Good. It couldn’t happen to a nicer bunch of people. Meta is a terrible company, and it’s about time it reaped what it has sown.
3. Tools, not rules.
tl;dr: Every model doesn’t fit every brand.
Something that drives me crazy about strategy in general, and brand strategy in particular, is the idea that models and frameworks in and of themselves define the answer, representing rules that you must follow instead of a set of tools to pick and choose from depending on circumstances. Unfortunately, whether we like it or not, our choice of frameworks and models and their underlying assumptions will, to a large extent, dictate what our strategic outputs will be.
It’s a phenomenon particularly apparent at larger agencies, consultancies, and brands where actual thinking has long been collateral damage in a quest to productize the strategy process, but it’s by no means limited to these firms.
The challenge inherent in such dogma first became apparent when I started working in “corporate branding,” where we were defining brands for large, complex entities with hundreds, sometimes thousands of products and tens of thousands, sometimes hundreds of thousands of employees. As I was a voracious reader of all things brand, I quickly concluded that while most of what I was reading might apply to the CPG/FMCG space, what works for oven fries or diabetes in a foil wrapper has only limited value when applied to massive global corporations operating in complex stakeholder environments.
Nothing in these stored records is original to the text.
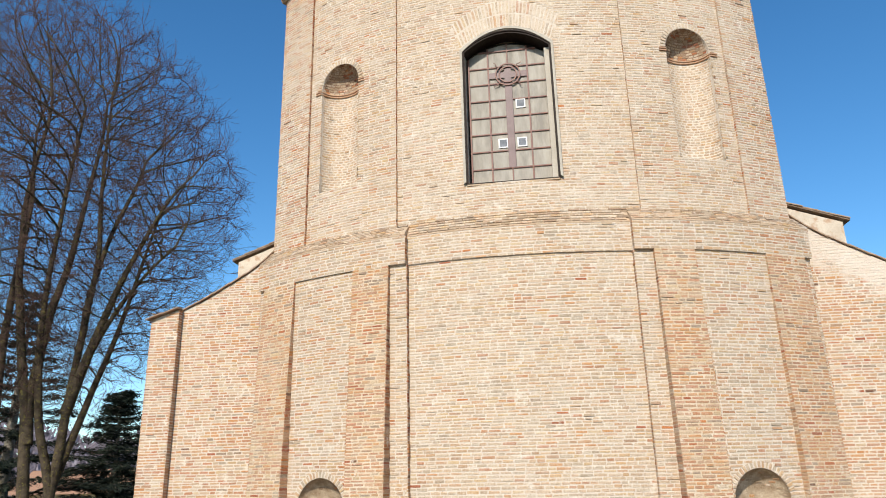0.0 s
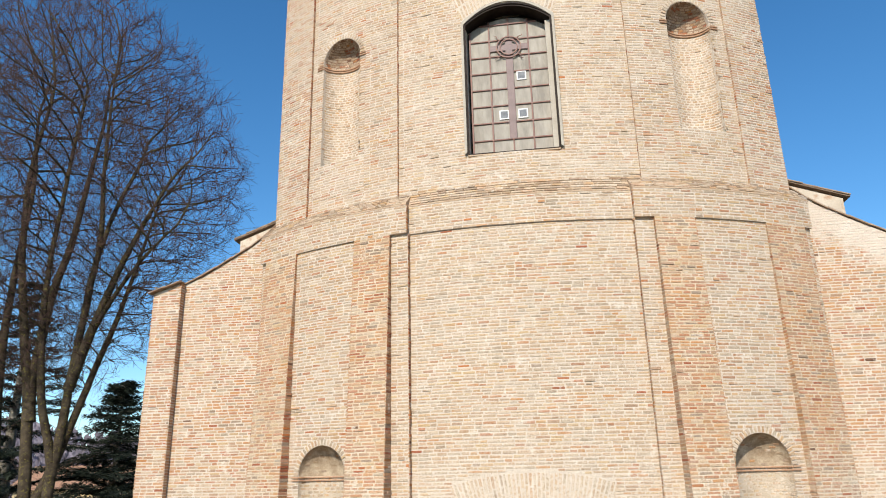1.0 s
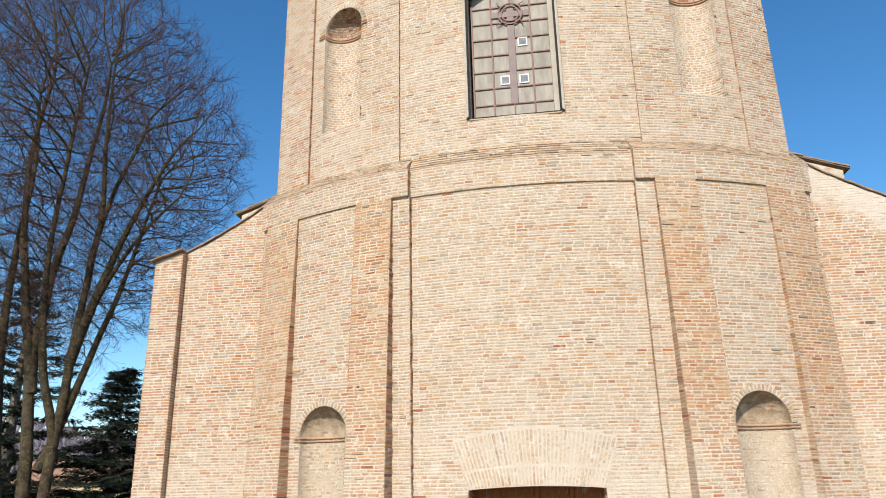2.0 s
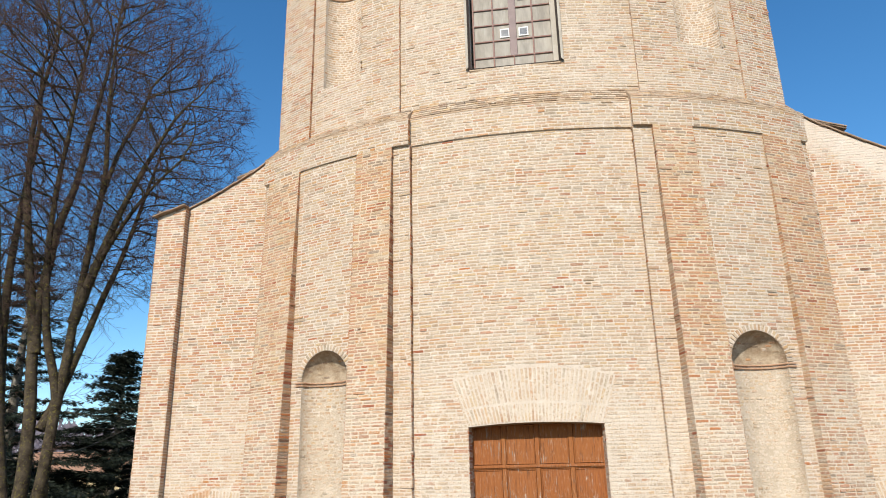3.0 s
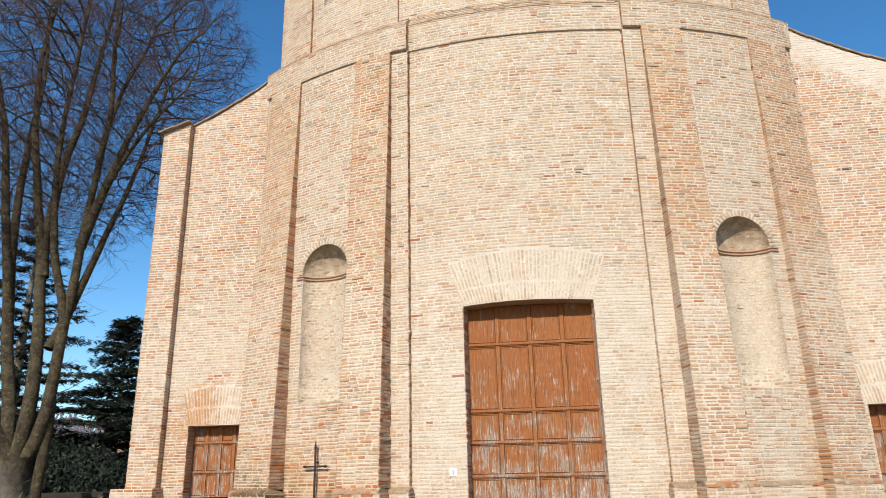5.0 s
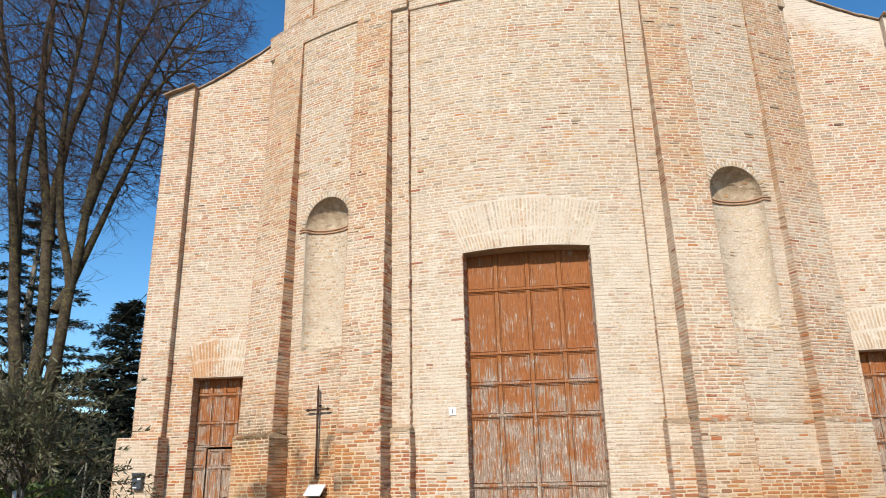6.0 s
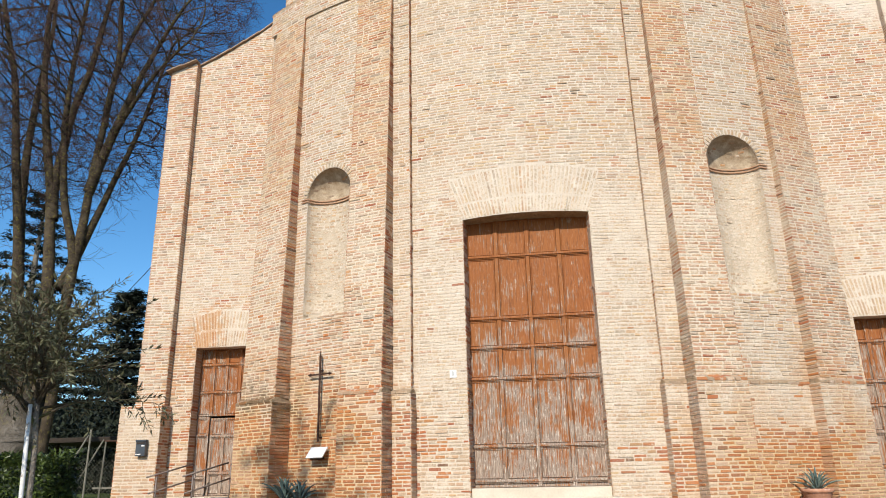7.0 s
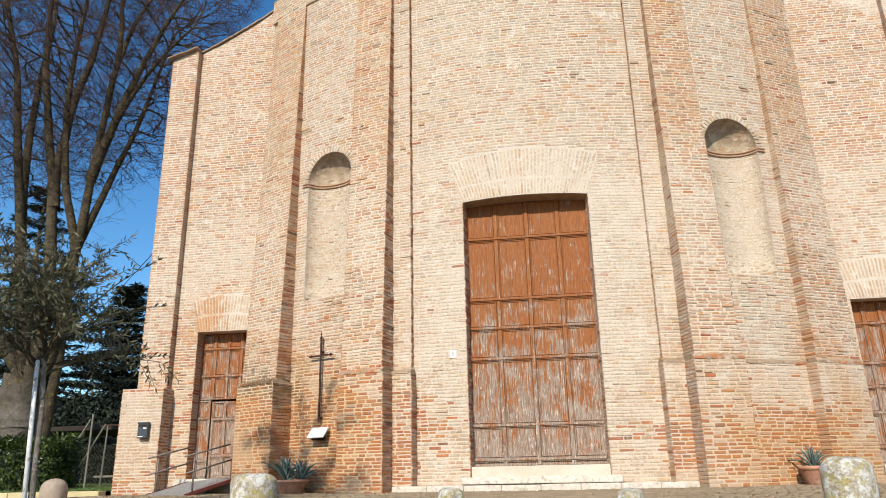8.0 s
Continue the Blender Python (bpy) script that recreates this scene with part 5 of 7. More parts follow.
for x, z in ((-0.17, ZS[2] + 0.17), (0.22, ZS[2] + 0.17), (0.23, ZS[4] + 0.28)):
    vent = part("vent_pane", box_mesh("vent_pane", (x - 0.075, WIN_Y - 0.016, z - 0.085), (x + 0.075, WIN_Y - 0.003, z + 0.085), MAT_VENTGLASS, 0.003), window, "small clear pane in a white rim")
    for a, b in (((-0.1, -0.105), (0.1, -0.08)), ((-0.1, 0.08), (0.1, 0.105)), ((-0.1, -0.08), (-0.075, 0.08)), ((0.075, -0.08), (0.1, 0.08))):
        part("rim", box_mesh("rim", (x + a[0], WIN_Y - 0.022, z + a[1]), (x + b[0], WIN_Y - 0.002, z + b[1]), MAT_WHITE), vent)

# number tile beside the door
tile = part("number_tile", box_mesh("number_tile", (-1.465, 0.008, 2.09), (-1.345, 0.05, 2.22), MAT_WHITE, 0.004), church, "small white enamel tile beside the main door")
part("mark", box_mesh("mark", (-1.411, 0.0, 2.12), (-1.399, 0.01, 2.20), MAT_FRAME), tile)

# ---- things at the foot of the front ----
MAT_ENAMEL = plain("anthracite enamel", (0.035, 0.042, 0.05), (0.05, 0.058, 0.068), 6.0, 0.4, 0.1, 0.002, 50.0, 0.5)
MAT_STEEL = plain("galvanised steel", (0.38, 0.37, 0.36), (0.52, 0.51, 0.49), 14.0, 0.5, 0.15, 0.002, 60.0, 0.5, 0.6)
MAT_RAIL = plain("dull brown-grey rail steel", (0.17, 0.13, 0.105), (0.27, 0.22, 0.185), 14.0, 0.6, 0.15, 0.002, 60.0, 0.4, 0.3)
MAT_REDBOARD = plain("dark red painted edge", (0.16, 0.035, 0.028), (0.22, 0.06, 0.045), 8.0, 0.6)
MAT_TERRA = plain("terracotta", (0.42, 0.19, 0.11), (0.52, 0.27, 0.17), 6.0, 0.85, 0.3, 0.004, 40.0, 0.25, third=(0.55, 0.38, 0.29))
MAT_SOIL = plain("dry soil", (0.06, 0.045, 0.033), (0.10, 0.075, 0.055), 20.0, 0.95, 0.8, 0.01, 60.0)
MAT_AGAVE = plain("grey-green agave leaf", (0.10, 0.15, 0.13), (0.17, 0.23, 0.20), 8.0, 0.5, 0.1, 0.003, 40.0, 0.4)


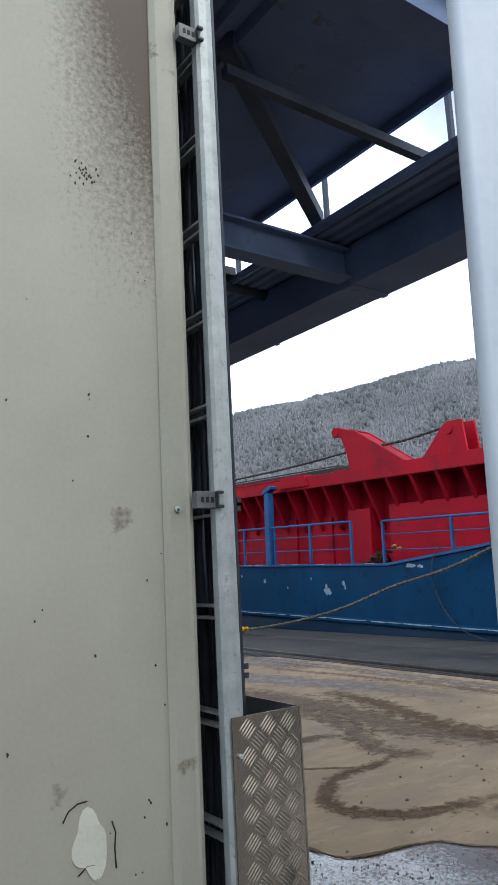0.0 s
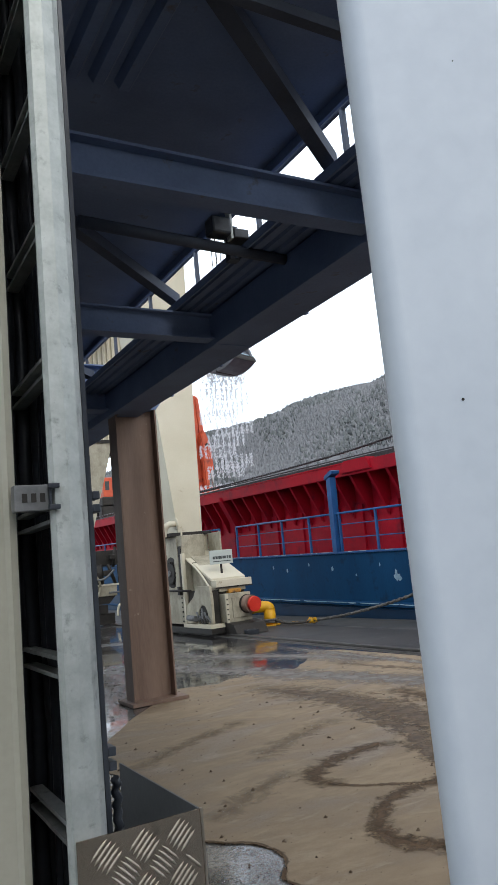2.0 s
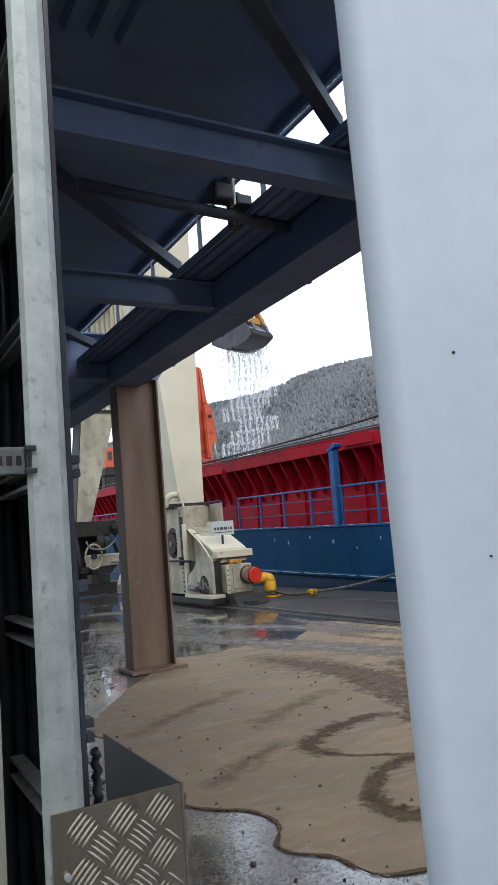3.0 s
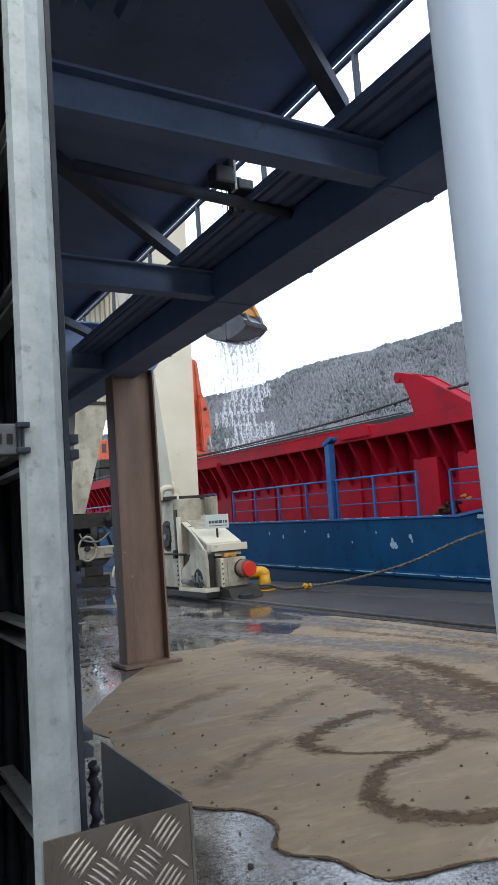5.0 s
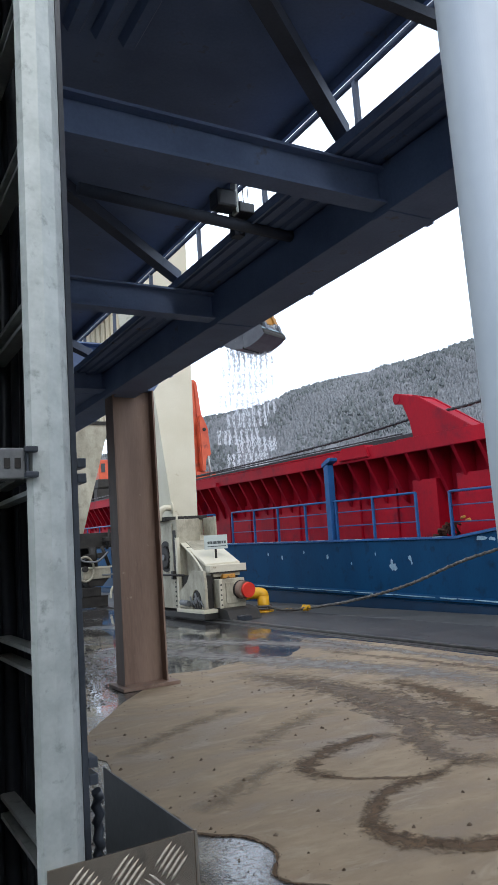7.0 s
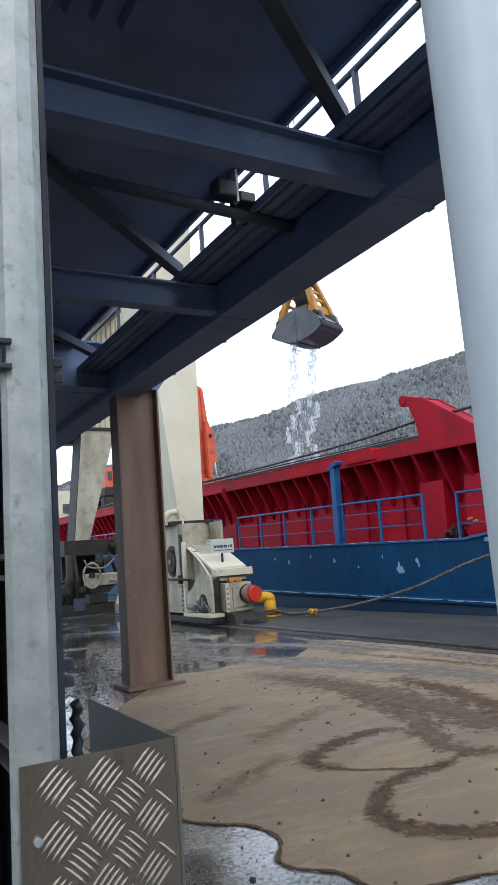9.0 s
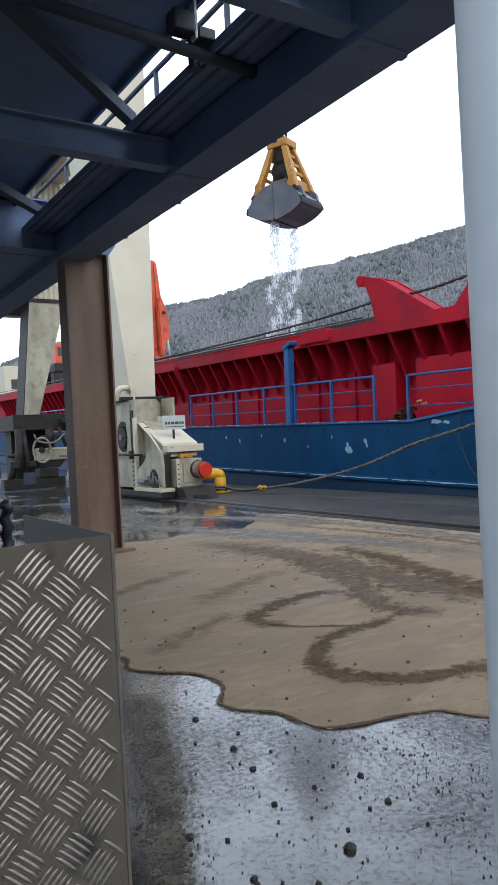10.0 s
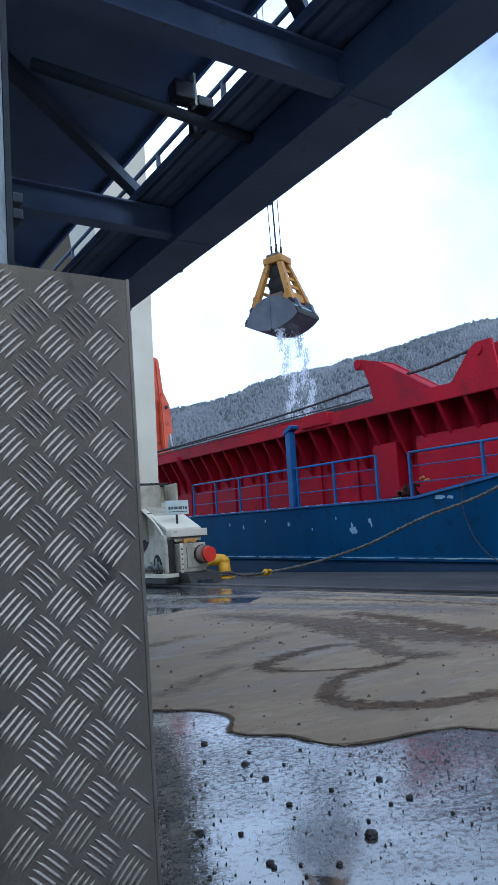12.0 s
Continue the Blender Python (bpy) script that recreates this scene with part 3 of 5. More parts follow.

And vice versa.
Today, far from this problem getting better, an explosion of social media-fueled snake-oil-selling, opinion masquerading as fact, and a desperate desire to stand out from the crowd, has precipitated an array of competing strategic approaches, all of which claim to be the way instead of a way.
Worse, the current environment seems to have devolved into an exercise in “I’m right, you’re an idiot” instead of any kind of thoughtful discourse.
Take purpose. As a branding concept it’s been talked to death and the battle lines are distinctly drawn between its proponents and opponents. Yet, the reality is that both sides can be right simultaneously. Clearly, it’s a strategy that can work, yet it’s not appropriate for every brand under every circumstance. As Unilever is beginning to find out.
Equally, I look at something like the “4 Cs of modern branding,” and it’s evident that while some or all of these Cs may be valuable to some brands under some circumstances, it won’t be suitable for all. Just take community, for instance. In the abstract, it sounds great, but we see how challenging it might be in application when we get specific. Imagine, for example, Cascade trying to build a community around dishwasher soap?
Or, take an idea that’s done the rounds in recent years that brands are like sports teams in that they need to build fans rather than customers. The truth is, very few brands work like sports teams because very few categories have the innate emotional attachment necessary to create true fandom. Imagine, for a second, referring to the customers of an insurance company as its “fans.” This simply doesn’t make sense and would likely send you down some terribly wrong paths were you to try. A videogame franchise, on the other hand, might be quite different.
It’s not that we should throw away our onions and triangles and models and frameworks and platforms and pillars and suchlike, or that we should ignore the snake-oil sellers and talking heads and book-writers. Quite the opposite, as they might have something we can use. It’s just that we need to mentally re-frame all of this as tools to be used rather than rules we should follow, which requires us to think critically about what we’re looking at, take the time to diagnose our situation, and then think about which of these tools might be the right one for any given circumstance.